If Marriott points become worth 0.6c per point toward room rates in 2023 (and let’s be clear that this is only a guess and that the value probably won’t end up being completely uniform), the Alliant card at 2.5% cash back would approximately earn the purchasing power of 4.17 Marriott points per dollar spent (there is some fudge factor in the math here because award stays usually don’t incur tax but paid stays earn points). I’d be much better off earning cash back than Marriott points (which is already true but will likely become truer).
The same is already true with regard to IHG and Hilton points: those points go on sale for 0.5c so often that the Alliant card truly is the best free agent hotel card since it offers the equivalent of 5x Hilton or IHG points everywhere (since you can take your 2.5 cents back on each dollar and buy 5 points with it). Again, my difficulty here becomes the way it steals my joy of free — suddenly that property that costs 60K Hilton points per night is costing three hundred actual dollars if I buy my Hilton Monopoly Money with Alliant’s cash back.
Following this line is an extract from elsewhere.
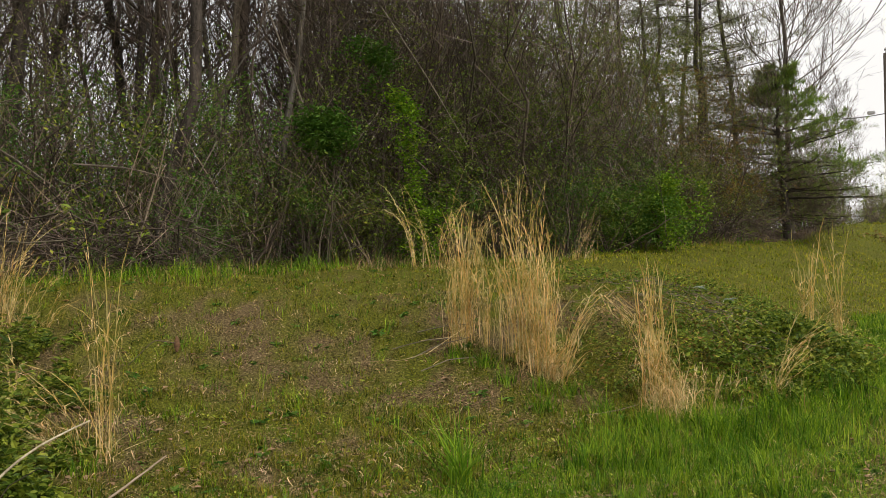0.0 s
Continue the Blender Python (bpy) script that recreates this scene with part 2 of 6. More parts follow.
def tubes(P, R, sides=5, cap=False):
    """P: n lines of k points, R: n by k radii."""
    P, R = np.asarray(P, float), np.asarray(R, float)
    n, k = P.shape[:2]
    T = unit(np.gradient(P, axis=1))
    ref = np.where(np.abs(T[:, :1, 2:3]) < 0.8, np.array([0, 0, 1.0]), np.array([1.0, 0, 0]))
    A = unit(np.cross(T, np.broadcast_to(ref, T.shape)))
    B = np.cross(T, A)
    a = np.arange(sides) * 2 * np.pi / sides
    V = P[:, :, None] + R[:, :, None, None] * (A[:, :, None] * np.cos(a)[:, None] + B[:, :, None] * np.sin(a)[:, None])
    i = np.arange(n * k * sides).reshape(n, k, sides)
    j = np.roll(i, -1, axis=2)
    Q = np.stack([i[:, :-1], j[:, :-1], j[:, 1:], i[:, 1:]], -1).reshape(-1, 4)
    return V.reshape(-1, 3), Q


def strips(P, W, side=None, rng=None):
    """Flat ribbons along lines P (n by k points) with widths W (n by k)."""
    P, W = np.asarray(P, float), np.asarray(W, float)
    n, k = P.shape[:2]
    if side is None:
        a = rng.uniform(0, 2 * np.pi, n)
        side = np.stack([np.cos(a), np.sin(a), 0 * a], -1)
    S = side[:, None] * W[:, :, None] * 0.5
    V = np.stack([P - S, P + S], 2)
    i = np.arange(n * k * 2).reshape(n, k, 2)
    Q = np.stack([i[:, :-1, 0], i[:, :-1, 1], i[:, 1:, 1], i[:, 1:, 0]], -1).reshape(-1, 4)
    return V.reshape(-1, 3), Q


def blades(rng, base, height, width, lean=0.35, k=3, azimuth=None, droop=1.0):
    """Grass blades that bend over as they rise."""
    n = len(base)
    a = rng.uniform(0, 2 * np.pi, n) if azimuth is None else azimuth
    ln = np.abs(rng.normal(lean, lean * 0.6, n)) if np.ndim(lean) == 0 else lean
    s = np.linspace(0, 1, k)[None]
    out = ln[:, None] * height[:, None] * (0.35 * s + 0.65 * s ** 2 * droop)
    up = height[:, None] * (s - 0.35 * np.minimum(ln, 1.2)[:, None] * s ** 2)
    P = np.stack([base[:, None, 0] + out * np.cos(a)[:, None], base[:, None, 1] + out * np.sin(a)[:, None], base[:, None, 2] + up], -1)
    W = width[:, None] * (1 - s ** 1.5 * 0.93)
    b = a + np.pi / 2 + rng.normal(0, 0.5, n)
    return strips(P, W, np.stack([np.cos(b), np.sin(b), 0 * b], -1))


def leaves(rng, base, size, flat=0.4, shape=0.5):
    """Folded four-cornered leaves. flat: how far they lie level; shape: width over length."""
    n = len(base)
    a = rng.uniform(0, 2 * np.pi, n)
    d = unit(np.stack([np.cos(a), np.sin(a), rng.normal(0, 1 - flat, n)], -1))
    side = unit(np.cross(d, unit(np.stack([rng.normal(0, 1 - flat, n), rng.normal(0, 1 - flat, n), np.ones(n)], -1))))
    up = np.cross(side, d)
    L = size[:, None]
    mid = base + d * L * 0.45
    V = np.stack([base, mid + side * L * shape * 0.5 + up * L * 0.1, base + d * L - up * L * 0.08, mid - side * L * shape * 0.5 + up * L * 0.1], 1)
    i = np.arange(n * 4).reshape(n, 4)
    return V.reshape(-1, 3), np.concatenate([i[:, [0, 1, 2]], i[:, [0, 2, 3]]])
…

But it makes a lot more sense to earn IHG or Hilton points with cash and then use the cash to buy the points.
I actually find it mentally less painful to buy hotel points with checking and brokerage account bonuses for some strange reason. I don’t know why more loyalty programs haven’t partnered with banks to offer checking account bonuses in rewards points.
The key point here is that earning cash back has become a better deal than earning hotel points almost uniformly and it is a more flexible choice than earning a specific airline currency or even 2 transferable points per dollar spent. It isn’t a better deal than earning points in a good category bonus (I would of course happily take 5 Chase Ultimate Rewards points per dollar spent over 2.5%). But cash back is looking like the best strategy for everywhere else spend.
As I noted above, I don’t always follow the perfect strategy. Just as you may know the best mathematical strategy for Blackjack but veer from it on a “hunch” at the tables in a casino or like you may know that the extra slice of pizza probably isn’t good for you but you gobble it up anyway for the enjoyment factor, I also earn 2x on some purchases when a more logical strategy would be cash back. But reporting on mileage sales and changes in loyalty rewards like Marriott ditching its award chart will keep me honest and hopefully help me make the smarter choice more often. I’ll still take my joy of free when I can get it and I know I will make some irrational point-earning decisions now and then, but keeping the declining value of hotel points and frequency of mileage sales in mind is starting to solidify cash’s spot on the throne of loyalty rewards.